G.G. Killough, D.C. Kocher
Fusion Science and Technology | Volume 14 | Number 2 | September 1988 | Pages 1115-1120
Tritium Safety | doi.org/10.13182/FST88-A25288
Articles are hosted by Taylor and Francis Online.
Dynamic compartment models are widely used to describe global cycling of radionuclides for purposes of dose estimation. In this paper we present a new global tritium model that reproduces environmental time-series data on concentrations in precipitation, ocean surface waters, and surface fresh waters in the northern hemisphere, concentrations of atmospheric tritium in the southern hemisphere, and the latitude dependence of tritium in both hemispheres. Named TRICYCLE for “TRItium CYCLE,” the model is based on the global hydrologic cycle and includes hemispheric stratospheric compartments, disaggregation of the troposphere and ocean surface waters into eight latitude zones, consideration of the different concentrations of atmospheric tritium over land and over the ocean, and a diffusive model for transport in the ocean.
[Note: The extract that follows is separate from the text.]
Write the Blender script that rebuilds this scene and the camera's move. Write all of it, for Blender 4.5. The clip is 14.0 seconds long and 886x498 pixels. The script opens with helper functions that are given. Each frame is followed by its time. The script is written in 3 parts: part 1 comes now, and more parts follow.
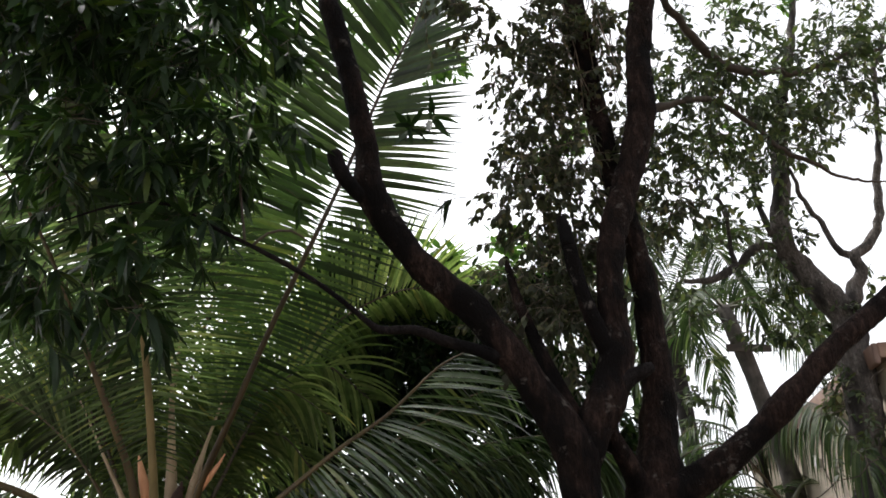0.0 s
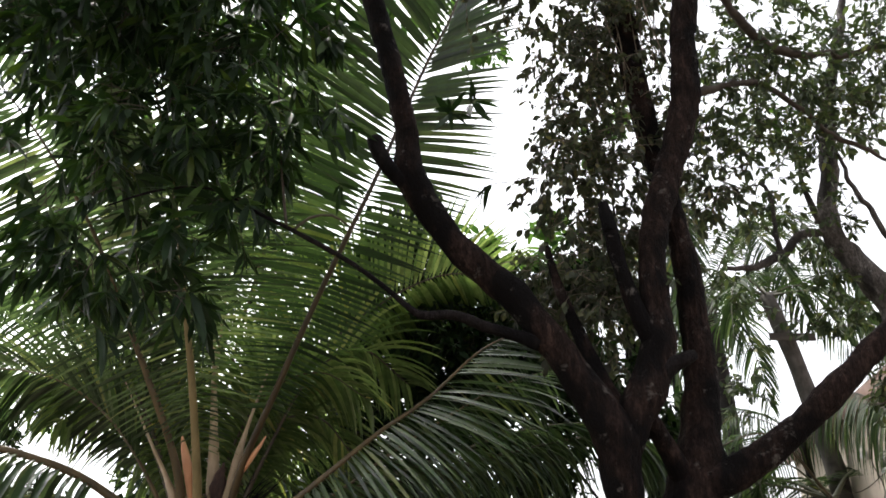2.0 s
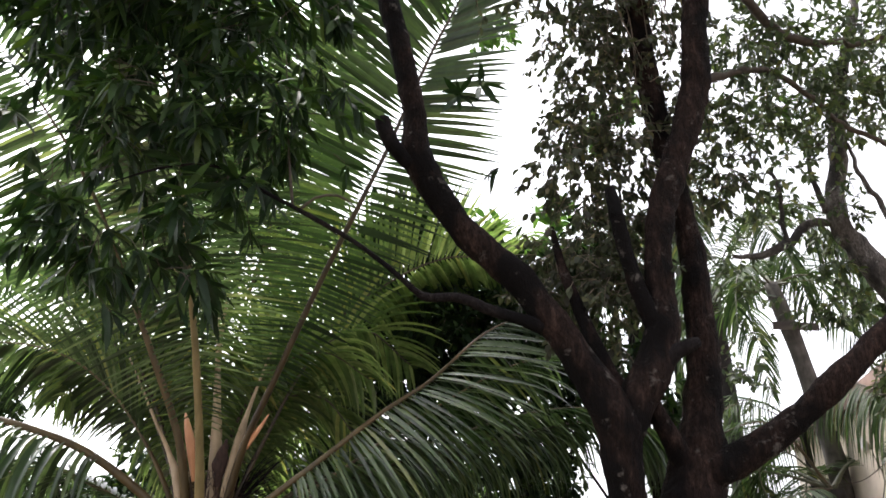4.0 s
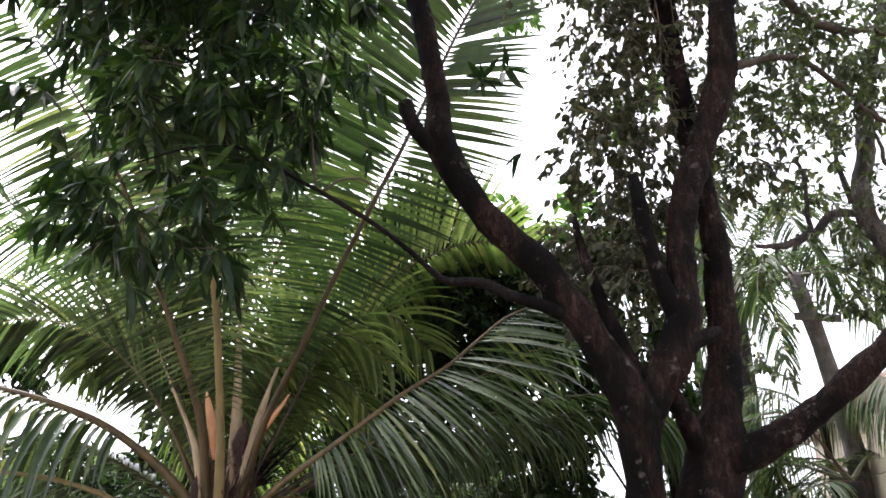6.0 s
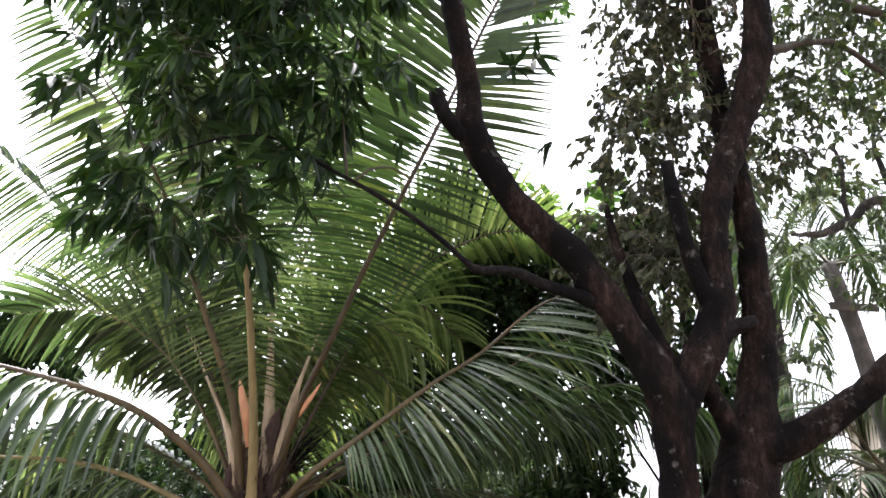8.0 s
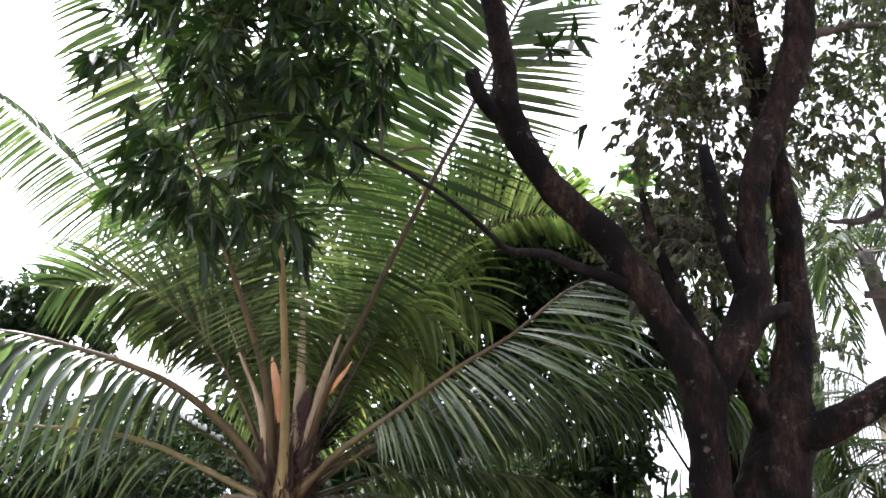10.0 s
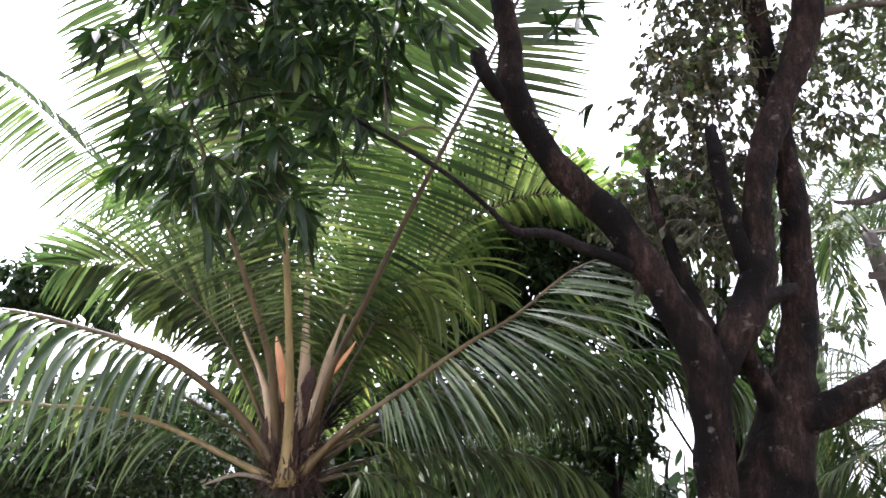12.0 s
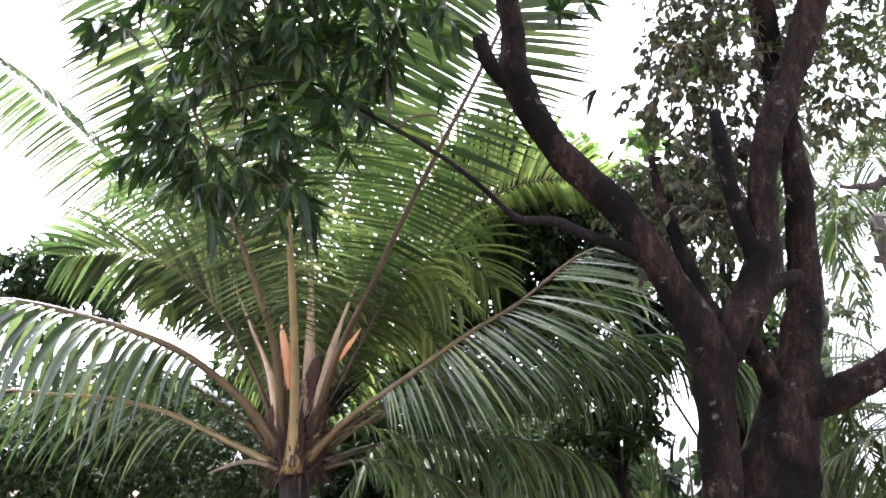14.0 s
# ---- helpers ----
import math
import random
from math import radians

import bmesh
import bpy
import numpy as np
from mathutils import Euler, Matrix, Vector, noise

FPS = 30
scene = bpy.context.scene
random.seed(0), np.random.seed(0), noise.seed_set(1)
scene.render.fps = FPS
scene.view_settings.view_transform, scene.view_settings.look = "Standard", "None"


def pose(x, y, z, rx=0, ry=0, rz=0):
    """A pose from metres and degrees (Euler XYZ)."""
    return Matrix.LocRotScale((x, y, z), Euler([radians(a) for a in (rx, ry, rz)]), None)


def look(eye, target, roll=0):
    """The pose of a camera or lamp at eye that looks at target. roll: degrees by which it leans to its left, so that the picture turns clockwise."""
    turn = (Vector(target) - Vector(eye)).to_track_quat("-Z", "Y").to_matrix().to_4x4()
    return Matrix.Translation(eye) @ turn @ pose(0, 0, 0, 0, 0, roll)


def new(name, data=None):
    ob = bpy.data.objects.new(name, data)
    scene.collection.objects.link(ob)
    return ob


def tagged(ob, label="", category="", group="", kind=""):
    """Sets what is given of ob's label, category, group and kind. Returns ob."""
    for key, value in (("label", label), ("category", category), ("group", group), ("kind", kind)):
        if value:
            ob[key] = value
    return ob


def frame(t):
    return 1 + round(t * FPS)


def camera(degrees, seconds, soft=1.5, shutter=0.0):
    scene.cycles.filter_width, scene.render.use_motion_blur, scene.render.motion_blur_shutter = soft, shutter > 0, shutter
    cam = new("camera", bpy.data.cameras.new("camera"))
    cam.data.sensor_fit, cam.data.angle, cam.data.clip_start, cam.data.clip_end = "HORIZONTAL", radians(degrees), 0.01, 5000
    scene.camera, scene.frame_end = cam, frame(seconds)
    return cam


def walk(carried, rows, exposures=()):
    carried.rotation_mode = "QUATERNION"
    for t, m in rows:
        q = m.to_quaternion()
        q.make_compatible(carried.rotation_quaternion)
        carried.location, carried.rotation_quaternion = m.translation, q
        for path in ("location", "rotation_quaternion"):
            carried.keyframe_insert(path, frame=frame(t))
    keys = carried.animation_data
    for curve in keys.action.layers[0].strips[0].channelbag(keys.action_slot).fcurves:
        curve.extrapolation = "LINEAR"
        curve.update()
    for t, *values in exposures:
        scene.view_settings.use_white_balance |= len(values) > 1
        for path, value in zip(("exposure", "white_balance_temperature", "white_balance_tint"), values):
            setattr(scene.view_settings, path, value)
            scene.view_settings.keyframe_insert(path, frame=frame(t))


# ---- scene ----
cam = camera(57, 14.0, soft=1.7)
ROWS = [
    (0, 0.056, -0.02, 1.604, 114.132, 2.892, -3.107),
    (0.5, 0.05, -0.02, 1.604, 113.686, 2.624, -2.427),
    (1, 0.048, -0.015, 1.607, 113.734, 2.545, -2.108),
    (1.5, 0.033, -0.012, 1.61, 113.221, 1.879, -1.063),
    (2, 0.033, -0.002, 1.607, 113.24, 1.62, -0.87),
    (2.5, 0.032, -0.002, 1.61, 112.857, 1.177, -0.754),
    (3, 0.029, 0.003, 1.605, 112.639, 0.924, -0.872),
    (5.5, 0.013, 0.004, 1.607, 111.089, -0.6, -0.542),
    (6, 0.008, 0.001, 1.598, 111.017, -0.825, -0.124),
    (6.5, 0, 0, 1.6, 111, -0.5, -0),
    (7, -0.004, 0.01, 1.597, 110.991, -0.553, 0.507),
    (7.5, -0.011, 0.007, 1.593, 110.622, -0.866, 1.136),
    (8, -0.018, 0.008, 1.589, 110.31, -1.376, 1.712),
    (10.5, -0.084, -0.005, 1.578, 108.555, -2.927, 3.172),
    (11, -0.095, 0.003, 1.583, 108.094, -2.895, 3.103),
    (11.5, -0.089, 0.001, 1.585, 107.695, -3.001, 3.127),
    (12, -0.089, 0.009, 1.582, 107.58, -3.002, 3.175),
    (12.5, -0.091, 0.004, 1.58, 107.415, -3.028, 3.141),
    (13, -0.074, 0.008, 1.594, 107.1, -2.784, 3.369),
    (13.5, -0.078, 0.008, 1.597, 106.791, -2.809, 3.466),
    (14, -0.08, 0.007, 1.609, 106.43, -2.773, 3.62),
]
EXPOSURES = [(0.0, 0.20, 6400, 12), (3.0, 0.64, 6350, 13.5), (6.0, 1.12, 6250, 16), (8.0, 1.34, 6150, 17), (10.5, 1.35, 6050, 19), (12.0, 1.72, 6000, 20), (14.0, 1.96, 5950, 22)]
walk(cam, [(t, pose(x, y, z, rx, ry, rz)) for t, x, y, z, rx, ry, rz in ROWS], EXPOSURES)

# ---- sky and sun: bright hazy overcast, the veiled sun high over the palm ----
world = bpy.data.worlds.new("sky")
scene.world = world
world.use_nodes = True
wn, wl = world.node_tree.nodes, world.node_tree.links
sky = wn.new("ShaderNodeTexSky")
sky.sky_type, sky.sun_disc = "NISHITA", False
sky.sun_elevation, sky.sun_rotation = radians(58), radians(-42)
sky.air_density, sky.dust_density = 1.0, 4.0
pale = wn.new("ShaderNodeHueSaturation")
pale.inputs["Saturation"].default_value, pale.inputs["Value"].default_value = 0.1, 2.0
wl.new(sky.outputs[0], pale.inputs["Color"])
wl.new(pale.outputs[0], wn["Background"].inputs["Color"])
wn["Background"].inputs["Strength"].default_value = 0.15
sun = new("sun", bpy.data.lights.new("sun", "SUN"))
sun.data.energy, sun.data.angle, sun.data.color = 3.6, radians(6), (1.0, 0.95, 0.87)
sun.matrix_world = look((-4.0, 4.45, 9.6), (0, 0, 0))


# ---- materials ----
def material(name, rough=0.6):
    m = bpy.data.materials.new(name)
    m.use_nodes = True
    n, l = m.node_tree.nodes, m.node_tree.links
    b = n["Principled BSDF"]
    b.inputs["Roughness"].default_value = rough
    return m, n, l, b


def ramp(n, l, source, stops):
    r = n.new("ShaderNodeValToRGB")
    e = r.color_ramp.elements
    while len(e) < len(stops):
        e.new(0.5)
    for k, (at, c) in zip(e, stops):
        k.position, k.color = at, (*c, 1)
    l.new(source, r.inputs["Fac"])
    return r.outputs["Color"]


def noise_tex(n, l, scale, detail=4.0, stretch=(1, 1, 1), rough=0.55):
    co = n.new("ShaderNodeTexCoord")
    mp = n.new("ShaderNodeMapping")
    mp.inputs["Scale"].default_value = stretch
    t = n.new("ShaderNodeTexNoise")
    t.inputs["Scale"].default_value, t.inputs["Detail"].default_value, t.inputs["Roughness"].default_value = scale, detail, rough
    l.new(co.outputs["Object"], mp.inputs["Vector"])
    l.new(mp.outputs[0], t.inputs["Vector"])
    return t.outputs["Fac"]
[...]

TRICYCLE reproduces the environmental data if we assume that about 50% of the tritium from atmospheric weapons testing was injected directly into the northern stratosphere as HTO. The model's latitudinal disaggregation permits taking into account the distribution of population. For a uniformly distributed release of HTO into the worldwide troposphere, TRICYCLE predicts a collective dose commitment to the world population that exceeds the NCRP model's corresponding prediction by a factor of three.